ARCHITECTS AND FILM MAKERS - PROCESS

• Viewers, drawn in by plot, characters, dialogue, sets, lighting and sound,


often retain impressions and memories of films that long outlast the
impressions and memories of most of the buildings they see.

• Some films may even change moviegoers' beliefs or behaviour. Few


buildings can make such claims.

• "The filmmaker must design the events of that world while the architect can only
imagine the experience of the space he is designing."

• Plot, dialogue, characters, feelings - the architect is limited to speculation about


what these might be, hoping that reality approximates the narrative imagined.

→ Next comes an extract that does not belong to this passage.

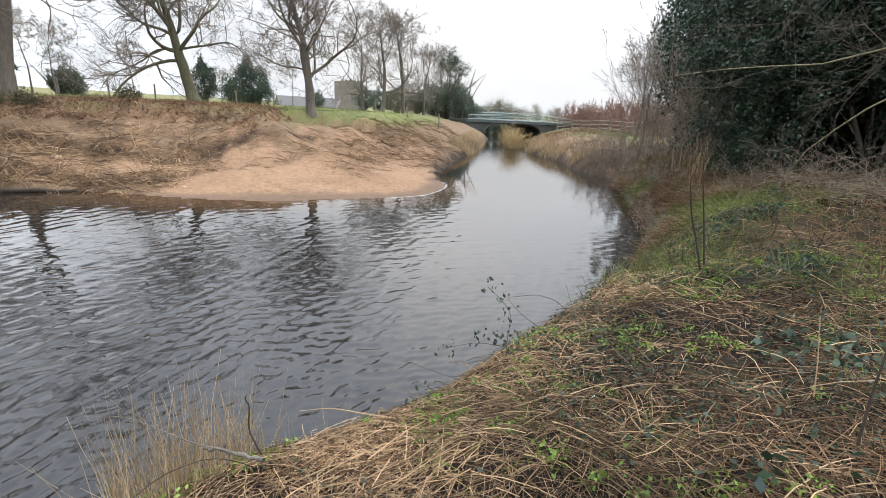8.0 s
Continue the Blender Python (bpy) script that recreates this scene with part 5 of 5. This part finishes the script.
stem("bramble", "thin twig at the bank's edge", [(1.59, 1.96, 1.28), (1.48, 2.16, 1.22), (1.38, 2.4, 1.19), (1.34, 2.47, 1.21)], 0.0025, 0.0015, TWIG_PALE)
stem("bramble", "thin twig low over the water", [(1.71, 1.99, 1.36), (1.65, 2.28, 1.29), (1.51, 2.61, 1.26)], 0.0015, 0.0010, STICK_DARK)
stem("pale_stick", "straight bleached stick lying on the straw", [(2.04, 1.68, 1.14), (2.17, 1.64, 1.24), (2.33, 1.61, 1.34)], 0.0050, 0.0040, WOOD_WHITE)
stem("dead_plant", "thin brown stem leaning across the bank", [(2.66, 1.44, 1.37), (2.58, 1.65, 1.54), (2.47, 1.87, 1.69)], 0.0030, 0.0015, BARK)
stem("dead_plant", "thin brown twig leaning over the edge", [(2.69, 2.08, 1.43), (2.71, 2.21, 1.6), (2.73, 2.34, 1.76)], 0.0030, 0.0015, BARK)
stem("dead_plant", "dark bare stick standing in the straw", [(2.12, 0.37, 1.96), (2.17, 0.39, 2.13), (2.21, 0.4, 2.31)], 0.0050, 0.0035, STICK_DARK)
stem("dead_plant", "long pale stalk lying across the straw", [(3.24, 1.63, 1.74), (3.25, 1.38, 1.76), (3.23, 1.18, 1.74)], 0.0035, 0.0025, STRAW)
stem("dead_plant", "bleached stalk standing in the straw", [(2.56, 0.65, 1.85), (2.61, 0.69, 2.0), (2.64, 0.74, 2.19)], 0.0030, 0.0025, STRAW)
stem("sapling", "slim dark sapling hung with dry straw", [(4.73, 2.45, 1.58), (4.69, 2.52, 1.85), (4.64, 2.61, 2.13), (4.6, 2.66, 2.45), (4.58, 2.7, 2.8)], 0.0130, 0.0060, STICK_DARK)
stem("sapling", "slim dark sapling beside another", [(4.74, 2.43, 1.64), (4.7, 2.49, 2.03), (4.66, 2.56, 2.41), (4.63, 2.62, 2.81)], 0.0100, 0.0050, STICK_DARK)
stem("dead_plant", "thin brown stem on the green bank", [(4.8, 1.82, 1.79), (4.78, 1.89, 1.94), (4.74, 1.96, 2.05)], 0.0060, 0.0030, BARK)
stem("dry_plant", "dry stem with a seed head by the water", [(-0.69, 1.92, 1.07), (-0.73, 2.01, 1.26), (-0.74, 2.06, 1.42)], 0.0025, 0.0015, BARK)
stem("dry_plant", "thin dry stem by the water", [(-0.75, 2.01, 1.32), (-0.83, 2.03, 1.39), (-0.9, 2.06, 1.45)], 0.0015, 0.0010, BARK)
stem("dry_plant", "thin upright dry stem at the water's edge", [(-1.21, 2.02, 1.12), (-1.23, 2.07, 1.27), (-1.24, 2.12, 1.42)], 0.0015, 0.0010, STRAW)
stem("dry_plant", "thin upright pale stem at the water's edge", [(-1.8, 1.7, 1.3), (-1.87, 1.77, 1.41), (-1.86, 1.78, 1.54)], 0.0025, 0.0015, STRAW)

rng = np.random.default_rng(400)
# dry and green leaves on the bramble stems
for k, (bx, by, bz) in enumerate([(1.8, 2.5, 1.34), (2.1, 2.45, 1.78), (2.0, 2.13, 1.5), (1.45, 2.2, 1.22), (1.93, 2.32, 1.49), (2.19, 2.3, 1.53), (2.19, 2.36, 1.7), (2.14, 2.27, 1.45), (2.03, 2.3, 1.49)]):
    p = np.array([[bx, by, bz]]) + rng.normal(0, 0.05, (13, 3))
    tagged(put_mesh("bramble_foliage", *leaves(rng, p, 0.032, 1.5), IVY), "small dark leaves hanging on a bramble stem", "leaf", group="bramble leaves")
p = np.array([[2.0, 0.77, 1.55], [2.03, 0.72, 1.54], [2.12, 0.63, 1.62], [2.2, 0.56, 1.68], [2.15, 0.6, 1.62], [2.16, 0.68, 1.64], [2.4, 0.4, 1.7]])
tagged(put_mesh("bramble_foliage", *leaves(rng, np.repeat(p, 3, axis=0) + rng.normal(0, 0.04, (21, 3)), 0.06), HOLLY), "large dark bramble leaves in the straw", "leaf", group="bramble leaves")
# dry straw caught in the sapling tops
n = 46
b = np.array([4.62, 2.62, 2.66]) + rng.normal(0, 1, (n, 3)) * np.array([0.05, 0.05, 0.10])
v, f = blades(rng, b, np.stack([rng.normal(0, 0.3, n), rng.normal(0, 0.3, n), -np.ones(n)], axis=1), rng.uniform(0.06, 0.30, n), 0.007, np.full(n, 0.1), 4)
tagged(put_mesh("hanging_straw", v, f, STRAW_GREY), "bunch of dry straw left hanging by a flood", "dry grass", kind="stuff")
# flood wood at the edge of the sand
stem("drift_log", "waterlogged black log lying at the edge of the sand", [(-5.2, 18.3, 0.02), (-4.2, 18.0, 0.06), (-3.0, 17.8, 0.05), (-1.9, 17.6, 0.04)], 0.11, 0.05, STICK_DARK, "log", 8, 0.03)
stem("drift_log", "dark wet log at the corner of the sandbar", [(10.5, 18.7, 0.08), (10.9, 19.0, 0.12), (11.4, 19.3, 0.06)], 0.13, 0.08, STICK_DARK, "log", 8, 0.03)
stem("drift_branch", "grey driftwood branch along the far bank", [(-8.4, 20.0, 0.15), (-7.4, 19.5, 0.16), (-6.4, 19.1, 0.12)], 0.03, 0.02, BARK, "driftwood", 6, 0.03)
stem("drift_log", "dark wet stump lying on the muddy bank", [(-13.6, 7.5, 0.2), (-13.2, 7.0, 0.3), (-12.9, 6.7, 0.2)], 0.22, 0.16, STICK_DARK, "log", 8, 0.02)

# the pale foam line along the tip of the sandbar
edge = SANDBAR[30:]
n = len(edge)
w = 0.012 + 0.008 * np.sin(np.arange(n) * 1.7)
v = np.concatenate([np.column_stack([edge * 1.0, np.full(n, 0.010)]), np.column_stack([edge + np.stack([w, -w], axis=1), np.full(n, 0.016)]), np.column_stack([edge + 2 * np.stack([w, -w], axis=1), np.full(n, 0.006)])])
i = np.arange(n - 1)
f = np.concatenate([np.stack([i, i + n, i + n + 1, i + 1], axis=1), np.stack([i + n, i + 2 * n, i + 2 * n + 1, i + n + 1], axis=1)])
tagged(put_mesh("foam_line", v, f, FOAM), "thin line of pale foam along the sand's edge", "foam", kind="stuff")

# the one thick stem of the willow that leans out over the water
lead = np.array([(-4.6, 3.17, 0.56), (-4.49, 3.32, 0.9), (-4.34, 3.59, 1.39), (-4.23, 3.79, 1.67), (-4.14, 3.89, 2.05), (-3.98, 4.04, 2.34), (-3.86, 4.15, 2.71), (-3.77, 4.23, 3.02)])
t = np.linspace(0, 1, len(lead))
u = np.linspace(0, 1, 15)
q = np.stack([np.interp(u, t, lead[:, k]) for k in range(3)], axis=1)
q[0, 2] = 0.1
w = np.linspace(0.030, 0.008, 15)
willow = tagged(new("leaning_willow"), "slim leafless willow stem leaning out over the water", "shrub")
put_mesh("stem", *tubes(q[None], w[None], 7), BARK_MOSS, willow, smooth=True)
rng = np.random.default_rng(77)
p2, w2, r2, t2 = sprout(rng, q[None], w[None], 34, 0.2, 1.0, 40, 14)
b_pts = paths(rng, p2, w2, 1.3 * (1.05 - 0.6 * t2) * rng.uniform(0.5, 1.2, 34), 5, 0.13, 0.05)
b_rad = np.maximum((r2 * 0.4)[:, None] * (1 - 0.75 * np.linspace(0, 1, 6))[None, :], 0.0022)
for k in range(34):
    put_mesh("branch", *tubes(b_pts[k:k + 1], b_rad[k:k + 1], 4), TWIG_PALE, willow)
p3, w3, r3, t3 = sprout(rng, b_pts, b_rad, 9, 0.15, 1.0, 36, 14)
put_mesh("crown", *tubes(paths(rng, p3, w3, rng.uniform(0.15, 0.55, len(p3)), 3, 0.14, 0.03), np.full((len(p3), 4), 0.0018), 3), TWIG_PALE, willow)

low = np.array([(-4.39, 3.12, 0.81), (-4.14, 3.43, 0.7), (-3.88, 3.87, 0.59), (-3.62, 4.24, 0.55), (-3.48, 4.47, 0.64), (-3.4, 4.65, 0.78)])
spur = np.array([(-4.02, 3.62, 1.55), (-3.9, 3.7, 1.3), (-3.86, 3.6, 0.83), (-3.82, 3.57, 0.55), (-3.73, 3.59, 0.1)])
for line, r0, r1 in ((low, 0.011, 0.003), (spur, 0.006, 0.004)):
    t, u = np.linspace(0, 1, len(line)), np.linspace(0, 1, 13)
    q = np.stack([np.interp(u, t, line[:, k]) for k in range(3)], axis=1)
    q[1:-1] += rng.normal(0, 0.012, (11, 3))
    w = np.linspace(r0, r1, 13)
    put_mesh("branch", *tubes(q[None], w[None], 5), TWIG, willow, smooth=True)
    p2, w2, r2, t2 = sprout(rng, q[None], w[None], 12, 0.3, 1.0, 45, 14)
    t_pts = paths(rng, p2, w2, rng.uniform(0.2, 0.7, 12), 4, 0.15, 0.06)
    for k in range(12):
        put_mesh("twig", *tubes(t_pts[k:k + 1], np.linspace(0.003, 0.0015, 5)[None], 3), TWIG_PALE, willow)

# collapsed bramble and bracken stems on the brown slope
briar = shrub(75, 26, 1.5, 1.8, 0.009, "briar_tangle", "arching dead briar stems on the brown slope", bark=TWIG_THORN, twig_r=0.005, density=0.5, upright=-0.13, base=0.6, category="dead stems", group="briars")
stand(briar, 12.6, 4.9)
for k, (x, y, s) in enumerate([(12.2, 3.2, 1.1), (13.4, 5.9, 1.0), (12.8, 1.6, 1.2), (14.0, 3.9, 1.1), (11.4, 4.2, 0.8), (11.8, 5.6, 0.8), (13.0, 2.4, 1.0), (11.2, 2.4, 0.9), (12.4, 6.6, 0.8), (10.6, 1.2, 0.9)]):
    again(briar, x, y, 77 * k, s)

• The narrative potential of architecture with its ability to communicate today, it


seems odd that the still photo, carefully composed and shot, continues to be the
primary method for documenting and studying architecture.
• But by imparting a kind of "gilded" look to the new modernism, American film
set designers created high-fashion, Art Deco restaurants, penthouse
apartments, shipboard cabins and dining rooms that became architectural
symbols of sophistication, affluence and savoir-faire - a long way from workers'
paradises.

• Through film, the architectural icons of socialist theory turned into the icons of
American capitalism.

• And like television today, 1930s films had far greater effect on the public's
beliefs about architecture, and what it represented, than any of the manifestos
produced by architects.

• On another front, the 1930s also witnessed increasing use of film to convey
movement through space, or what the architect Le Corbusier called
promenade architecturale.
• Thus, architects perhaps can learn from moviemakers about making
architectural settings that profoundly affect people's thoughts, feelings
and actions.

• Indeed, architects could envy the filmmaker's control of a film's setting,


story and audience.

• In addition to controlling totally the composition of a given scene - set,


positions of actors, camera angles, lighting - film directors could move
cameras through sequences of spaces or scenes, heightening for the
viewer the simulated effect of participating in the film's reality.

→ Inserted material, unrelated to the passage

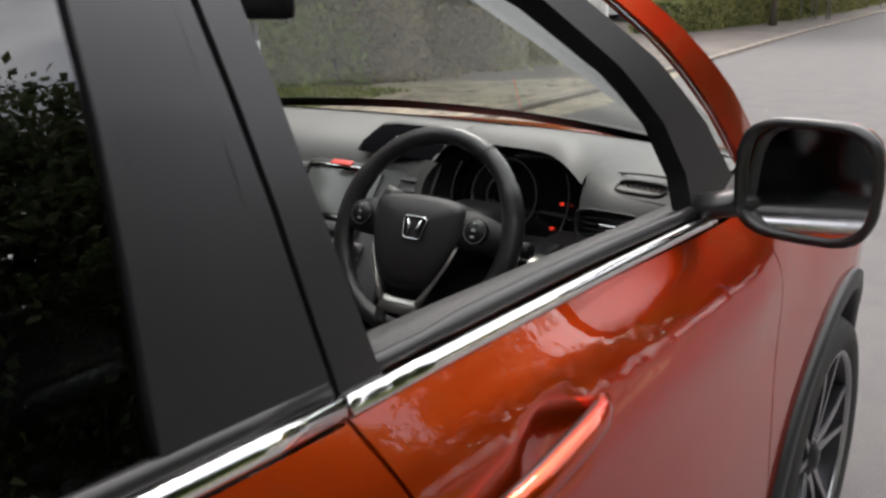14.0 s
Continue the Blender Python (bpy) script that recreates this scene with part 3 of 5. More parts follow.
# tail lamps: tall red upper lens down the pillar, clear lower lens with a red wedge
lamp_u = [(s_of(1.172, x=.668), 1.172), (s_of(1.28, x=.652), 1.28), (s_of(1.345, x=.634), 1.345), (s_of(1.372, x=.630), 1.372), (s_of(1.362, x=.645), 1.362), (s_of(1.325, x=.668), 1.325)]
lamp_u += [(s_of(z, y=y), z) for y, z in ((.355, 1.265), (.37, 1.225), (.40, 1.165), (.46, 1.105), (.53, 1.058), (.47, 1.064), (.40, 1.072))]
lamp_u += [(s_of(1.112, x=.772), 1.112), (s_of(1.168, x=.735), 1.168)]
lamp_c = [(s_of(1.040, x=.676), 1.040), (s_of(1.168, x=.668), 1.168), (s_of(1.164, x=.730), 1.164), (s_of(1.109, x=.769), 1.109)]
lamp_c += [(s_of(z, y=y), z) for y, z in ((.40, 1.069), (.47, 1.060), (.52, 1.055), (.49, 1.042), (.36, 1.037))]
DEEP_RED = mat("deep_red_lens", (.20, .014, .008), .06, coat=1.0)


def lamp_s(f, z):
    """The way along the skin at height z, f of the way from the lamp's inner edge to its outer one."""
    s_in = float(np.interp(z, [1.112, 1.168, 1.172, 1.28, 1.345, 1.372], [lamp_u[-2][0], lamp_u[-1][0], lamp_u[0][0], lamp_u[1][0], lamp_u[2][0], lamp_u[3][0]]))
    outer = [(b, a) for a, b in lamp_u[3:11]][::-1]
    s_out = float(np.interp(z, [p[0] for p in outer], [p[1] for p in outer]))
    return s_in + (s_out - s_in) * f


for mir in (False, True):
    lamp = empty("tail_lamp")
    lamp.parent = car
    part("red_lens", panel_bm(lamp_u, off=.007, cell=.03, rim=.02, mirror=mir), LAMP_RED, lamp, "glossy red lens")
    for k in range(5):
        s0 = s_of(1.05, x=.688 + .016 * k)
        bm = bmesh.new()
        pts = [skin(s0 - .002, 1.052 + .002 * k, .010), skin(s0 - .006, 1.135 - .012 * k, .010)]
        add_tube(bm, [(-p[0] if mir else p[0], p[1], p[2]) for p in pts], .0032, 6)
        part("reflector_rib", bm, SATIN_CHROME if k % 2 else DARK_ALLOY, lamp, "thin rib behind the lens")
    for k, (x0, x1, z0, z1) in enumerate(((.684, .702, 1.118, 1.150), (.706, .728, 1.112, 1.150), (.690, .722, 1.070, 1.100), (.728, .752, 1.066, 1.094))):
        o = [(s_of(z0, x=x0), z0), (s_of(z1, x=x0), z1), (s_of(z1, x=x1), z1), (s_of(z0, x=x1), z0)]
        part("lamp_chamber", panel_bm(o, off=.0085, cell=.03, rim=.003, mirror=mir), (SATIN_CHROME, CHROME)[k % 2], lamp, "chamber behind the clear lens")
    part("clear_lens", panel_bm(lamp_c, off=.006, cell=.02, rim=.02, mirror=mir), LAMP_CLEAR, lamp, "clear lens over silver reflectors")
    for nm, f0, f1, zs, lab in (("outer_lens", .52, .93, (1.118, 1.15, 1.19, 1.24, 1.29, 1.335), "deep red outer band"), ("inner_lens", .20, .40, (1.165, 1.19, 1.22, 1.25), "deep red inset lens")):
        o = [(lamp_s(f1 - (.04 if nm == "inner_lens" else 0) * k, z), z) for k, z in enumerate(zs)] + [(lamp_s(f0, z), z) for z in zs[::-1]]
        part(nm, panel_bm(o, off=.009, cell=.03, rim=.003, mirror=mir), DEEP_RED, lamp, lab)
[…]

• Architects likewise invent and construct spatial sequences to be


experienced "en promenade" -- for example, from approach to entry,
from entry to foyer to stair, from stair to corridor, from corridor to
vestibule to room.

• They hope that the holistic experience of the promenade itself, not just
the details of the structure and functions within, will be inspiring.

• Still, our formal constructions might be more memorable if we


occasionally pretended to be filmmakers.
CINEMA AND ARCHITECTURAL DESIGN

Cinema images are manufactured images –

• including the spaces used,


• and aim for an approach that reflects their creator’s ideas through
the predefined performance of the characters into a whole space,

which serves the script’s needs and is placed in a certain period:

past historical, present contemporary, future idealistic.


• Eric Rommer (1970) points to the distinction of space function into architectural, narrative and artistic
- narrative and scenario and the artistic elements of the image.

• The use of cinematic spaces:

- even those the story imposes stereotypical forms on or overemphasizes their symbolic
characteristics in order to support the script’s characters or even the imaginary dimensions of
ideal configurations
- could lead to spatial comprehension through the immediacy of the cinema picture in a visual
topography.

• The description of the natural background in the picture, involving the materialistic aspects that
characterize it:
- understanding the form,
- the social function,
- the cultural codes,
- even the historical and memorial representations
and creates the conducive ground to compare and analyze differences in size, use, period, symbolism or
other, spatial forms.
• The camera’s position in a given frame and the un-continuity of cinema space, which co-exist with
several viewing points, could be identified with the position of a viewer, who as a pedestrian walking
along, observes the space through which he moves in a fragmentary manner and mentally connects the
different views in order to construct the perception of the whole space he has walked through.

• The same goes for a designer, who mentally reproduces a noncontinuous space, starting from his
original idea to arrive to his final project, and composes a “whole” consisting of separated fragments.

• Within this procedure we could argue that cinema films are the imaginary vision of the real world and
design is the realistic vision of imagination.

• The audience in cinema sits across observing realistic objects that are presented on the screen and
builds the meaning of narration, which helps them to understand the film’s ideas with the objects true
dimension.
• On the other hand designers come up with their ideas to produce real projects by connecting the
different phases of the creative process – from the first idea to the scenario, the drawing, the schedule,
the project, and finally its use.
The Grand Budapest Hotel’s Post War Era

• Color palettes are one of the first things that made people excited when it is heard that Wes Anderson is
directing a new film, and they are also used effectively in this film.
• The exterior shooting of the Grand Budapest Hotel, which is also featured on the movie’s poster, made the
hotel and movie identified with pink color, which represents innocence, goodness, and nostalgia.
• Scenes shot in 1932’s The Grand Budapest Hotel contain colors like pink, red in the exterior and interior,
while the color gold on the embellishments contributes to the hotel’s atmosphere. These colors represent
the prestige once the hotel had.
• However, the rest of the world does not contain bright colors as the hotel does, and the scenes outside of
the hotel usually appear monochromatic.
• Dark greys and blacks were seen when evil characters appeared on the scene.
• Scenes in Madam D.’s mansion where it was filled with relatives who are rushed to share her legacy, and
prison, where dangerous criminals are punished, are great examples that show the hardwired evilness in
the spaces.
• The usage of vivid colors is also associated with Mr. Gustave’s bright personality; therefore, wherever he
and Zero go, they bring the hotel’s colors or aesthetic to the scene, or the color of their uniform shows that
they are not proper to fit the dark-colored places.